▸ Written task
Restate, word for word, all of the material shown below.

▸ Data segment
-- start --

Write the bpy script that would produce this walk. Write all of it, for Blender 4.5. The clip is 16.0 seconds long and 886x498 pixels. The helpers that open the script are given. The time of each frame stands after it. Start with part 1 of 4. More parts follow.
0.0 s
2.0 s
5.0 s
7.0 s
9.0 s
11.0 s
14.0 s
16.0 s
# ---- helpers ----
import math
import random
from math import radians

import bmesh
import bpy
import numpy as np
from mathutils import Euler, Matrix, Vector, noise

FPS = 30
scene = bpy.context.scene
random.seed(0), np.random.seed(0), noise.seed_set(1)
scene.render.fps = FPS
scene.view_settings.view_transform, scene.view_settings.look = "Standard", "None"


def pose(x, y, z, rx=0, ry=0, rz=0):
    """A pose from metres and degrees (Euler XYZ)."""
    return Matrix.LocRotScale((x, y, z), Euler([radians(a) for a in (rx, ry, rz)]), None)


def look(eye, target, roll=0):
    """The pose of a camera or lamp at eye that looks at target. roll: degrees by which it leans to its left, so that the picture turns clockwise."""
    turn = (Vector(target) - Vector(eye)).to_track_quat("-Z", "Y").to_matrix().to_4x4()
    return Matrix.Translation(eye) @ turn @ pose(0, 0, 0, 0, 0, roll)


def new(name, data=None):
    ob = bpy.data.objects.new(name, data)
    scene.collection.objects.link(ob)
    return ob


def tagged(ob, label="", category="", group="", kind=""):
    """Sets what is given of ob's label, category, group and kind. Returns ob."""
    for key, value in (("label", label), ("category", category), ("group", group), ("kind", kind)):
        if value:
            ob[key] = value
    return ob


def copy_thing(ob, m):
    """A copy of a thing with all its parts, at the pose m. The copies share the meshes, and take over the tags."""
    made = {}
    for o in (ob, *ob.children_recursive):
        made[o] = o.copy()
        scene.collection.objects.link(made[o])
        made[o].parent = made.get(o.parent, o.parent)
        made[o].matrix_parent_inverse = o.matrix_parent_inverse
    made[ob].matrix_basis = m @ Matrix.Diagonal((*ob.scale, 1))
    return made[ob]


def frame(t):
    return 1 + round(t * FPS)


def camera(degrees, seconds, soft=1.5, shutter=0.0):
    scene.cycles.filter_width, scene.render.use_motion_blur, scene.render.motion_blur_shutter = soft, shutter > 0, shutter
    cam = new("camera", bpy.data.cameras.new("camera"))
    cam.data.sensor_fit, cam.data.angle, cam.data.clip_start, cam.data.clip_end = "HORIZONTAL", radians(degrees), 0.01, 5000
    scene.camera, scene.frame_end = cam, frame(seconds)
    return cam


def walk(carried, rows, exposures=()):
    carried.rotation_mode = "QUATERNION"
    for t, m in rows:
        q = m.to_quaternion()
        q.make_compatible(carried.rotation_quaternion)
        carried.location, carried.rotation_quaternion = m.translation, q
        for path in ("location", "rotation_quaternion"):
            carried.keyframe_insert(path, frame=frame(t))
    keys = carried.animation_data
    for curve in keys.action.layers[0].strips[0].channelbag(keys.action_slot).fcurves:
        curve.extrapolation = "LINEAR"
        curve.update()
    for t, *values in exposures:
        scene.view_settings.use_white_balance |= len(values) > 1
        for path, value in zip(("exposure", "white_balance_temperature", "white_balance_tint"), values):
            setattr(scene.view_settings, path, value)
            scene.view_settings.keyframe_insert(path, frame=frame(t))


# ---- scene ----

-- end --

▸ Output of the exercise
Write the bpy script that would produce this walk. Write all of it, for Blender 4.5. The clip is 16.0 seconds long and 886x498 pixels. The helpers that open the script are given. The time of each frame stands after it. Start with part 1 of 4. More parts follow.
0.0 s
2.0 s
5.0 s
7.0 s
9.0 s
11.0 s
14.0 s
16.0 s
# ---- helpers ----
import math
import random
from math import radians

import bmesh
import bpy
import numpy as np
from mathutils import Euler, Matrix, Vector, noise

FPS = 30
scene = bpy.context.scene
random.seed(0), np.random.seed(0), noise.seed_set(1)
scene.render.fps = FPS
scene.view_settings.view_transform, scene.view_settings.look = "Standard", "None"


def pose(x, y, z, rx=0, ry=0, rz=0):
    """A pose from metres and degrees (Euler XYZ)."""
    return Matrix.LocRotScale((x, y, z), Euler([radians(a) for a in (rx, ry, rz)]), None)


def look(eye, target, roll=0):
    """The pose of a camera or lamp at eye that looks at target. roll: degrees by which it leans to its left, so that the picture turns clockwise."""
    turn = (Vector(target) - Vector(eye)).to_track_quat("-Z", "Y").to_matrix().to_4x4()
    return Matrix.Translation(eye) @ turn @ pose(0, 0, 0, 0, 0, roll)


def new(name, data=None):
    ob = bpy.data.objects.new(name, data)
    scene.collection.objects.link(ob)
    return ob


def tagged(ob, label="", category="", group="", kind=""):
    """Sets what is given of ob's label, category, group and kind. Returns ob."""
    for key, value in (("label", label), ("category", category), ("group", group), ("kind", kind)):
        if value:
            ob[key] = value
    return ob


def copy_thing(ob, m):
    """A copy of a thing with all its parts, at the pose m. The copies share the meshes, and take over the tags."""
    made = {}
    for o in (ob, *ob.children_recursive):
        made[o] = o.copy()
        scene.collection.objects.link(made[o])
        made[o].parent = made.get(o.parent, o.parent)
        made[o].matrix_parent_inverse = o.matrix_parent_inverse
    made[ob].matrix_basis = m @ Matrix.Diagonal((*ob.scale, 1))
    return made[ob]


def frame(t):
    return 1 + round(t * FPS)


def camera(degrees, seconds, soft=1.5, shutter=0.0):
    scene.cycles.filter_width, scene.render.use_motion_blur, scene.render.motion_blur_shutter = soft, shutter > 0, shutter
    cam = new("camera", bpy.data.cameras.new("camera"))
    cam.data.sensor_fit, cam.data.angle, cam.data.clip_start, cam.data.clip_end = "HORIZONTAL", radians(degrees), 0.01, 5000
    scene.camera, scene.frame_end = cam, frame(seconds)
    return cam


def walk(carried, rows, exposures=()):
    carried.rotation_mode = "QUATERNION"
    for t, m in rows:
        q = m.to_quaternion()
        q.make_compatible(carried.rotation_quaternion)
        carried.location, carried.rotation_quaternion = m.translation, q
        for path in ("location", "rotation_quaternion"):
            carried.keyframe_insert(path, frame=frame(t))
    keys = carried.animation_data
    for curve in keys.action.layers[0].strips[0].channelbag(keys.action_slot).fcurves:
        curve.extrapolation = "LINEAR"
        curve.update()
    for t, *values in exposures:
        scene.view_settings.use_white_balance |= len(values) > 1
        for path, value in zip(("exposure", "white_balance_temperature", "white_balance_tint"), values):
            setattr(scene.view_settings, path, value)
            scene.view_settings.keyframe_insert(path, frame=frame(t))


# ---- scene ----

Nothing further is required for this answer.